Do this
Copy the data precisely, character for character, and leave out every picture.

Data lines
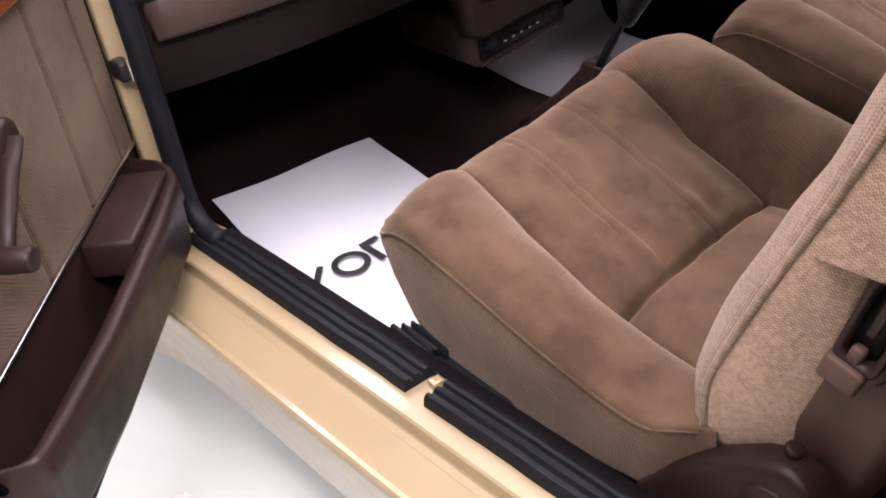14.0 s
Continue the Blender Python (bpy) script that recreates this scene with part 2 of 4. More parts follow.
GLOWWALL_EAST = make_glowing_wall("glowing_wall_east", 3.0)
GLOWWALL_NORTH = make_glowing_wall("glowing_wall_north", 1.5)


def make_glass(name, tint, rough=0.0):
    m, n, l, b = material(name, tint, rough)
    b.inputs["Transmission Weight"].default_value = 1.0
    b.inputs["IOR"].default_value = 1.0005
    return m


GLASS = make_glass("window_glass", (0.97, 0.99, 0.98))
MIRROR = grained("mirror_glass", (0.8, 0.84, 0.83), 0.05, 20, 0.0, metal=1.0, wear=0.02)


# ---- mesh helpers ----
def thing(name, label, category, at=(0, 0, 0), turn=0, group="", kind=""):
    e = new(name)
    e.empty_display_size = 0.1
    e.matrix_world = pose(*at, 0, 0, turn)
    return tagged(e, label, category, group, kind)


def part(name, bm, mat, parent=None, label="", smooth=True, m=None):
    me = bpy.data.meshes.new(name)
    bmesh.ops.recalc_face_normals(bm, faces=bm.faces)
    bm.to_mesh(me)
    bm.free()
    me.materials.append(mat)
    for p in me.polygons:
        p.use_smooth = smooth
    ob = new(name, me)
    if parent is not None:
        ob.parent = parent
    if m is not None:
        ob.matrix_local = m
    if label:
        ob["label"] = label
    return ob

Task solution
14.0 s
Continue the Blender Python (bpy) script that recreates this scene with part 2 of 4. More parts follow.
GLOWWALL_EAST = make_glowing_wall("glowing_wall_east", 3.0)
GLOWWALL_NORTH = make_glowing_wall("glowing_wall_north", 1.5)


def make_glass(name, tint, rough=0.0):
    m, n, l, b = material(name, tint, rough)
    b.inputs["Transmission Weight"].default_value = 1.0
    b.inputs["IOR"].default_value = 1.0005
    return m


GLASS = make_glass("window_glass", (0.97, 0.99, 0.98))
MIRROR = grained("mirror_glass", (0.8, 0.84, 0.83), 0.05, 20, 0.0, metal=1.0, wear=0.02)


# ---- mesh helpers ----
def thing(name, label, category, at=(0, 0, 0), turn=0, group="", kind=""):
    e = new(name)
    e.empty_display_size = 0.1
    e.matrix_world = pose(*at, 0, 0, turn)
    return tagged(e, label, category, group, kind)


def part(name, bm, mat, parent=None, label="", smooth=True, m=None):
    me = bpy.data.meshes.new(name)
    bmesh.ops.recalc_face_normals(bm, faces=bm.faces)
    bm.to_mesh(me)
    bm.free()
    me.materials.append(mat)
    for p in me.polygons:
        p.use_smooth = smooth
    ob = new(name, me)
    if parent is not None:
        ob.parent = parent
    if m is not None:
        ob.matrix_local = m
    if label:
        ob["label"] = label
    return ob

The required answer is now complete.